Though all the associations on the call as well as the Chamber expressed support for health care reform as a concept, each claimed that the way the Democrats have gone about it will mean nothing less than kicking the nation's economy when it's down.
"The construction industry is in a very fragile state," Geoff Burr, vice president of the Associated Builders and Contractors, said. "To be looking over the horizon at the potential of costly employer mandates and increased taxes...is daunting."
Burr said the Democratic reforms will mean fewer new jobs created by his industry and "less employment" in he housing sector overall.
Though the industry reps and the Chamber are on their face non-partisan, it was no secret on the call which party's take on the health care debate American business favors. Mixed in with the criticism of the reform bills themselves were attacks on how the Democrats in Washington plan to pass them.

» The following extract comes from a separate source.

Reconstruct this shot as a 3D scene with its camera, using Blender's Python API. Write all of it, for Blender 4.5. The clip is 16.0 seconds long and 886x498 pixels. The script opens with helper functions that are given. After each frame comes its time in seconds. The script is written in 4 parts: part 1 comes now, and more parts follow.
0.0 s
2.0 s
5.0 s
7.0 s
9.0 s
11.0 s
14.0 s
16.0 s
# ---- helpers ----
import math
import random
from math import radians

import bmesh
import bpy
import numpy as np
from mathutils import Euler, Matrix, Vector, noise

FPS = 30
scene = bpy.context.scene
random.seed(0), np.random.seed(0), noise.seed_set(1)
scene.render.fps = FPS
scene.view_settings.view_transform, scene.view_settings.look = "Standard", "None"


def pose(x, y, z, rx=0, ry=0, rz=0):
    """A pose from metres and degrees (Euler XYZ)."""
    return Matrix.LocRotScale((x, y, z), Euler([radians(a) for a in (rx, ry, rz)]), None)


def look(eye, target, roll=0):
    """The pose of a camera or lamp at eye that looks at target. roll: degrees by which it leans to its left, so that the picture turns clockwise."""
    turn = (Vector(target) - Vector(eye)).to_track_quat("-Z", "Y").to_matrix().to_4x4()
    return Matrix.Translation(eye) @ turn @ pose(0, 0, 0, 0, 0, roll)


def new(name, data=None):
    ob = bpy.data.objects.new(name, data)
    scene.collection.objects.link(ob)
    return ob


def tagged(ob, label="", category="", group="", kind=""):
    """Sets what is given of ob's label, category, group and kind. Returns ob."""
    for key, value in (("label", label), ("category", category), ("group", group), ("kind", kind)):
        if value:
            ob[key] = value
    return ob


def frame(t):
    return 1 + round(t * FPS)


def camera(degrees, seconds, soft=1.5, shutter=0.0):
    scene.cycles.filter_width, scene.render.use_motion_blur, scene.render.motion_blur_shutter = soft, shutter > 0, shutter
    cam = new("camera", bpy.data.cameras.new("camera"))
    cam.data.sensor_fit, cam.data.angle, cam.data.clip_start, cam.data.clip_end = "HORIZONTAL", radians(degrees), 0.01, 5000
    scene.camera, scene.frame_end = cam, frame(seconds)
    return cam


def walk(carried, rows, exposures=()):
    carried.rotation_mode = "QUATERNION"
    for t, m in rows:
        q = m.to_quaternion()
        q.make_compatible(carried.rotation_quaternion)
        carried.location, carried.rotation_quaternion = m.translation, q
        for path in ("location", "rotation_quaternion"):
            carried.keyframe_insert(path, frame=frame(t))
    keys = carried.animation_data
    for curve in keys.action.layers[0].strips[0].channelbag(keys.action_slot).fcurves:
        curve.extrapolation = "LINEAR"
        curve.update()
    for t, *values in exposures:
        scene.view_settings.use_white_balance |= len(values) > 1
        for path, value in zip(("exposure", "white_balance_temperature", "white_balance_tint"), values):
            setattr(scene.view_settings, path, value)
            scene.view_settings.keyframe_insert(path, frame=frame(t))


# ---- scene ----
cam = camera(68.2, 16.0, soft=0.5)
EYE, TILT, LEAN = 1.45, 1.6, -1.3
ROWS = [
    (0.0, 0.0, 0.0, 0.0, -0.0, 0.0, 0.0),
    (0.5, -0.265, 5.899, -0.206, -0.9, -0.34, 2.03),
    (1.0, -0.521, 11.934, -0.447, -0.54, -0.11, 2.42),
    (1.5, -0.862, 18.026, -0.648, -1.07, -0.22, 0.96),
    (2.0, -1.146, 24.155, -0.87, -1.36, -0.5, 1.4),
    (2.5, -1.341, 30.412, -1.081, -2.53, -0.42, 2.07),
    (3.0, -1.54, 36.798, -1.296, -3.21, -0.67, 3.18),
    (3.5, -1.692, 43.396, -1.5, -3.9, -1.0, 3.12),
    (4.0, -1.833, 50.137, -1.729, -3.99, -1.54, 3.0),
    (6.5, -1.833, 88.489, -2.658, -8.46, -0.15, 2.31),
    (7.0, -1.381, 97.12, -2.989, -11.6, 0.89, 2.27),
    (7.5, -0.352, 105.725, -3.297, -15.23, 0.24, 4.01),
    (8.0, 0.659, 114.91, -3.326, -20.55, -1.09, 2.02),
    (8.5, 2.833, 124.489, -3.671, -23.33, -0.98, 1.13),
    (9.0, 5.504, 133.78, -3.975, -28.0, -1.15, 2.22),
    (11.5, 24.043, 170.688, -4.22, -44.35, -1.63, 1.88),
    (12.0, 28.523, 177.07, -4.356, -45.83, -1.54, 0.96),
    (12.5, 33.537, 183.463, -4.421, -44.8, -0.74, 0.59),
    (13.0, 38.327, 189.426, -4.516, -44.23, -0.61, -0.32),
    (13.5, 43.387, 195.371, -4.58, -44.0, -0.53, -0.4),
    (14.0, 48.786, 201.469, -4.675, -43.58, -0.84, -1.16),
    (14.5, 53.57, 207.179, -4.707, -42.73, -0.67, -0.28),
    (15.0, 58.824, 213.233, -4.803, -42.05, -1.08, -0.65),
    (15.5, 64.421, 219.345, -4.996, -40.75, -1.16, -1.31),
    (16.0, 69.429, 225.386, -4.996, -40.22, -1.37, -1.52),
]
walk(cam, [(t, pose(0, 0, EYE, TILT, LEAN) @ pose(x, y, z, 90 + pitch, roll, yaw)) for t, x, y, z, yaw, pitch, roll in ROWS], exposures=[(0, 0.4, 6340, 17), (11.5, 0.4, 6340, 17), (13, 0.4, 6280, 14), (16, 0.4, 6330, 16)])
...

Josten dismissed President Obama's recent focus on health insurance rate increases to build support for reform as essentially a political gimmick used by the White House to turn the health insurance industry into the bad guy.
Josten said health insurance profits are relatively low -- "about 2.2 cents on the dollar" -- and that insurers have actually been proponents of reform in the past.
"It's easy for the President to pick somebody," Josten said, "and he picked [insurers] to vilify."
"I'm not sure what he hopes to accomplish by that," he continued. "Someone's going to have to administer this system."
Jade West, a vice president at the national association of wholesalers, attacked the plan among some Democrats in the Senate to use reconciliation to alter the bill passed on Christmas Eve so it more closely matches portions of the House bill passed earlier last year.
Democrats "have rejected any number of reasonable health care reform ideas, ignored the public which opposes their mission, and now threatens to twist the rules of the Senate to effectively silence all dissent," she said. "It is time for Washington to start over and get it right."
In one of the ads the business groups are launching soon, reconciliation is also a focus.
"We thought Washington understood," the ad script reads in part. "But this week Congress is trying to use special rules... to ram through their same trillion dollar health care bill."